[BEGIN]

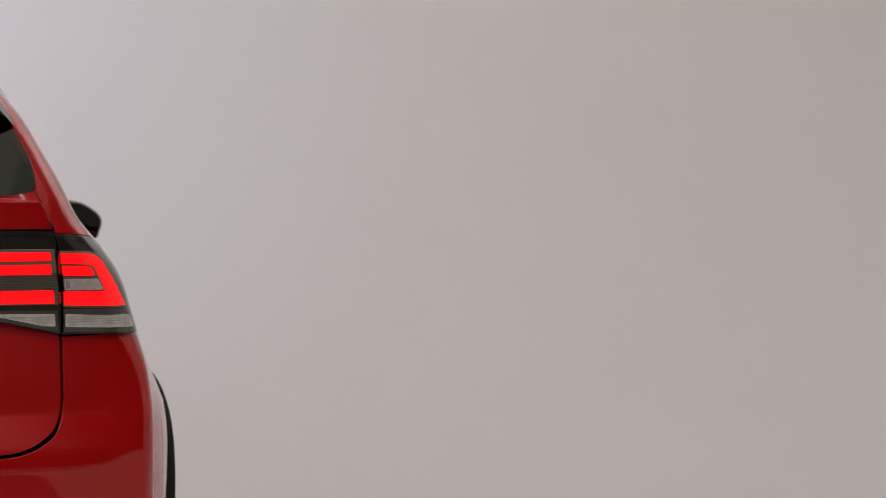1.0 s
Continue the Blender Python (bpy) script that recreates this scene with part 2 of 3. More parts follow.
def across(x, z, flat=False):
    """The p of tail() at which the tail is x wide of the middle."""
    side, t, start = (1 if x >= 0 else -1), abs(x) / corner_width(z), corner_start(z)
    if t <= start or flat:
        return side * t
    k = min(1.0, (t - start) / (1 - start)) * math.sin(CORNER_TURN)
    return side * (start + (1 - start) * math.asin(k) / CORNER_TURN)


def skin(profile, out=0.0):
    return lambda p, z: tail(p, z, profile, out)


def flank_place(y, z, profile=low_profile):
    """The p of tail() at which the flank lies y ahead."""
    return 1 + y - tail(1.0, z, profile)[1]
# --- end form ---
roof_line = spline([(0.15, 1.418), (0.21, 1.424), (0.50, 1.454), (0.9, 1.483), (1.4, 1.498), (1.8, 1.492), (2.05, 1.470)])
roof_crown = spline([(0.15, 0.020), (0.22, 0.022), (0.5, 0.0300), (0.9, 0.022), (1.4, 0.014), (2.1, 0.014)])


def roof_z(x, y):
    return roof_line(y) - roof_crown(y) * (x / 0.46) ** 2 - 0.02 * (abs(x) / 0.53) ** 16


def spatial(nodes):
    """A smooth line through (x, y, z) nodes, as a function of 0 to 1."""
    n = len(nodes) - 1
    f = [spline([(i / n, q[k]) for i, q in enumerate(nodes)]) for k in range(3)]
    return lambda t: Vector((f[0](t), f[1](t), f[2](t)))


def mirrored(f):
    """A line from the middle out, continued to the other side: -1 to 1."""
    return lambda t: f(t) if t >= 0 else Vector((-1, 1, 1)) * f(-t)


# ---- builders ----
def mesh_object(name, verts, faces, mat, parent=None, label="", normals=None, smooth=True):
    me = bpy.data.meshes.new(name)
    me.from_pydata([tuple(v) for v in verts], [], faces)
    me.materials.append(mat)
    if smooth:
        me.polygons.foreach_set("use_smooth", [True] * len(me.polygons))
    if normals is not None:
        me.normals_split_custom_set_from_vertices([tuple(n) for n in normals])
    me.update()
    ob = new(name, me)
    if parent:
        ob.parent = parent
    return tagged(ob, label)


def part(name, bm, mat, parent=None, label="", smooth=True):
    me = bpy.data.meshes.new(name)
    bm.to_mesh(me)
    bm.free()
    me.materials.append(mat)
    if smooth:
        me.polygons.foreach_set("use_smooth", [True] * len(me.polygons))
        me.set_sharp_from_angle(angle=radians(40))
    ob = new(name, me)
    if parent:
        ob.parent = parent
    return tagged(ob, label)


def dense(loop, step):
    out = []
    for i, a in enumerate(loop):
        b = loop[(i + 1) % len(loop)]
        n = max(1, int(math.dist(a, b) / step))
        out += [(a[0] + (b[0] - a[0]) * k / n, a[1] + (b[1] - a[1]) * k / n) for k in range(n)]
    return out


def inside(q, loop):
    hit = False
    for i, a in enumerate(loop):
        b = loop[i - 1]
        if (a[1] > q[1]) != (b[1] > q[1]) and q[0] < (b[0] - a[0]) * (q[1] - a[1]) / (b[1] - a[1]) + a[0]:
            hit = not hit
    return hit


def rounded(loop, r, n=4):
    """Rounds the corners of a loop by r."""
    out = []
    for i, b in enumerate(loop):
        a, c = Vector(loop[i - 1]), Vector(loop[(i + 1) % len(loop)])
        b = Vector(b)
        u, v = (a - b), (c - b)
        k = min(r, u.length * 0.45, v.length * 0.45)
        s, e = b + u.normalized() * k, b + v.normalized() * k
        for j in range(n + 1):
            t = j / n
            q = s * (1 - t) ** 2 + b * 2 * t * (1 - t) + e * t * t
            out.append((q.x, q.y))
    return out


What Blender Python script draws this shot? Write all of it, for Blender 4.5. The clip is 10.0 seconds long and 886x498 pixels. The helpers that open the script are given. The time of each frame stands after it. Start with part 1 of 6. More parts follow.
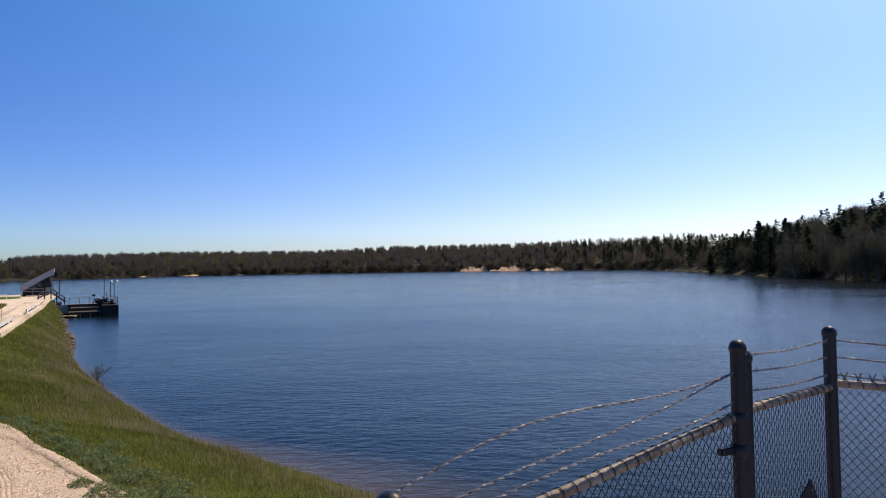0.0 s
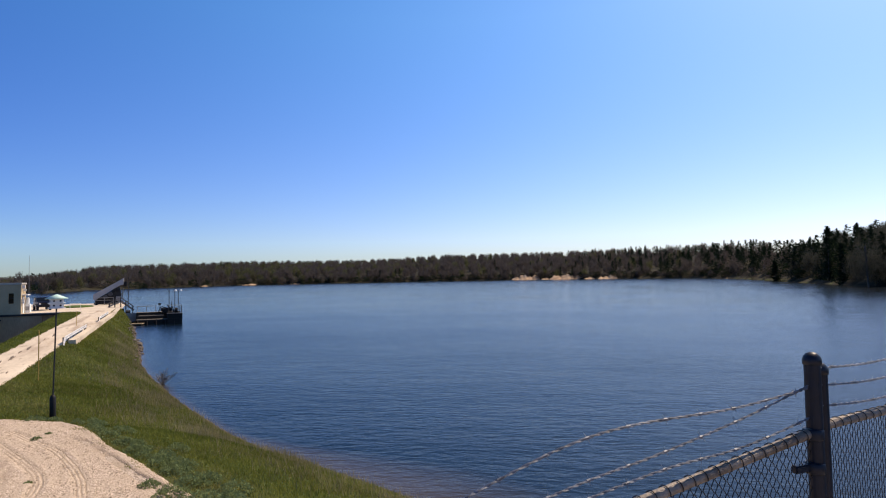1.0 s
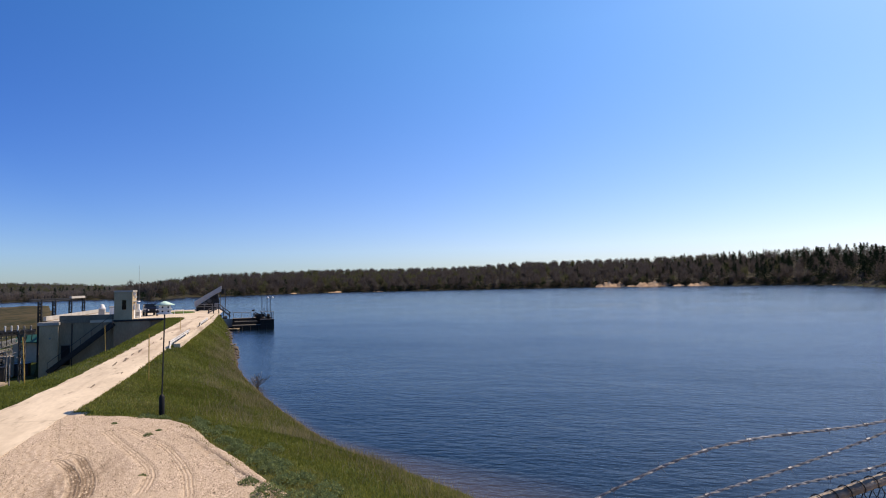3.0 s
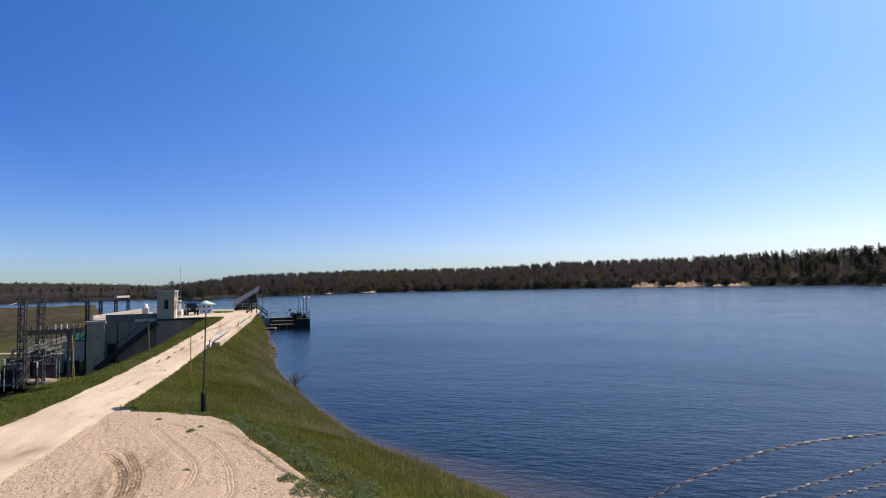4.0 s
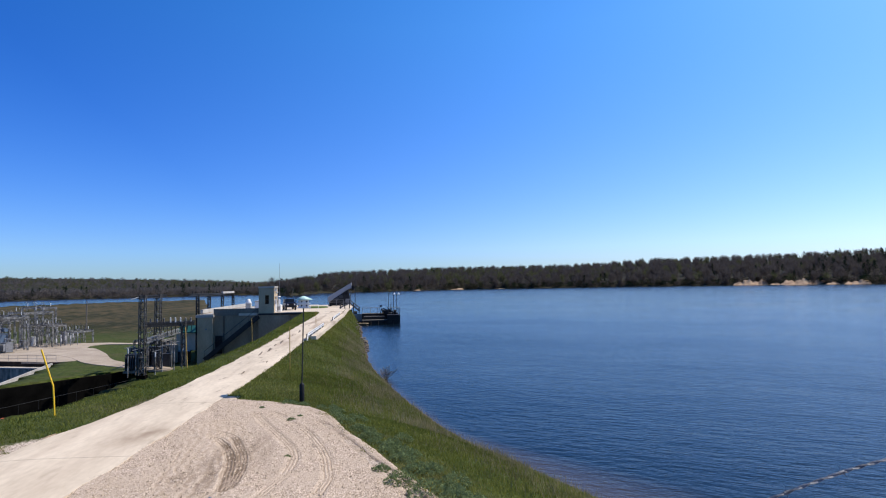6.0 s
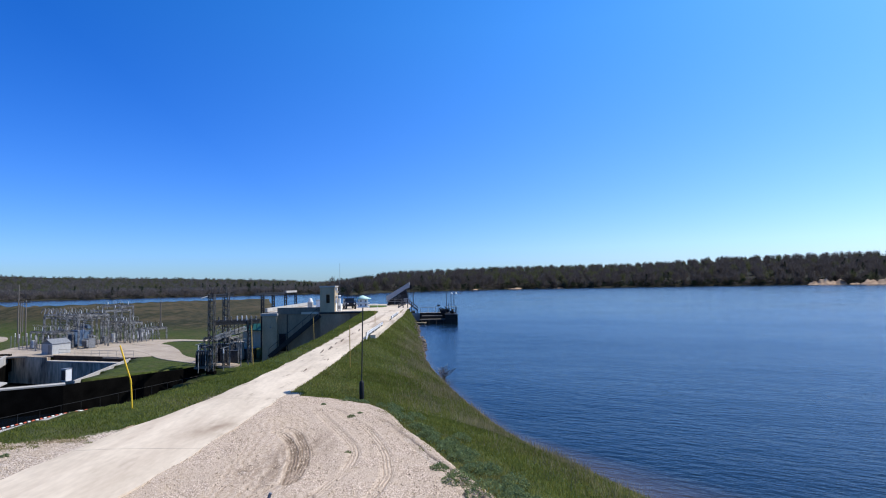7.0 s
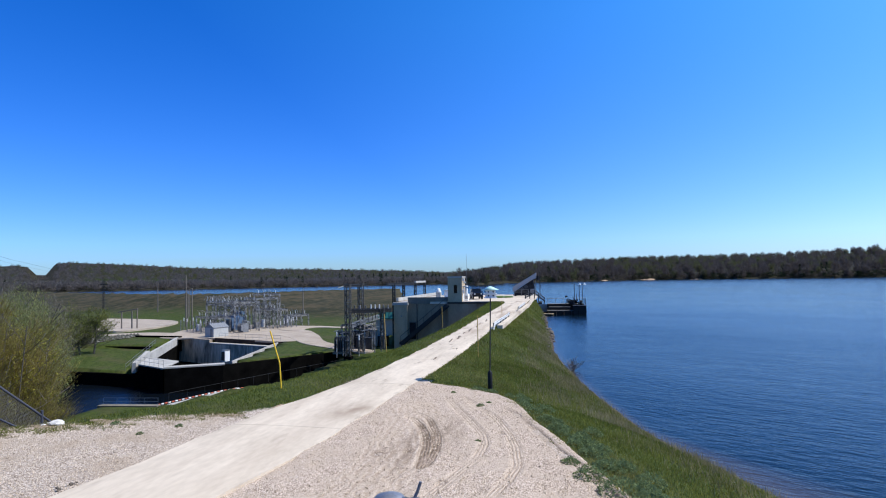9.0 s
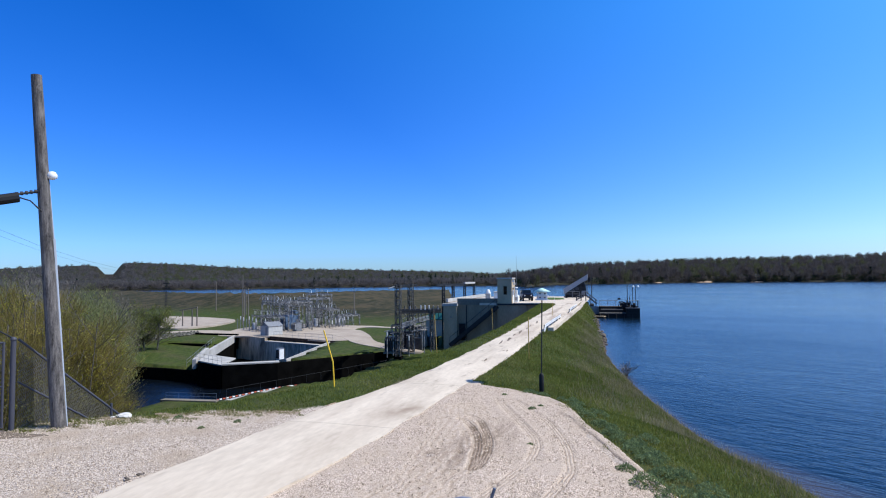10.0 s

[END]

GIVEN INSTRUCTION: Print exactly the lines from the one containing "Continue the Blender" to the one containing "return lambda p, z: tail(p, z, profile, out)", both included, and nothing else.

THE RESULT:
Continue the Blender Python (bpy) script that recreates this scene with part 2 of 3. More parts follow.
def across(x, z, flat=False):
    """The p of tail() at which the tail is x wide of the middle."""
    side, t, start = (1 if x >= 0 else -1), abs(x) / corner_width(z), corner_start(z)
    if t <= start or flat:
        return side * t
    k = min(1.0, (t - start) / (1 - start)) * math.sin(CORNER_TURN)
    return side * (start + (1 - start) * math.asin(k) / CORNER_TURN)


def skin(profile, out=0.0):
    return lambda p, z: tail(p, z, profile, out)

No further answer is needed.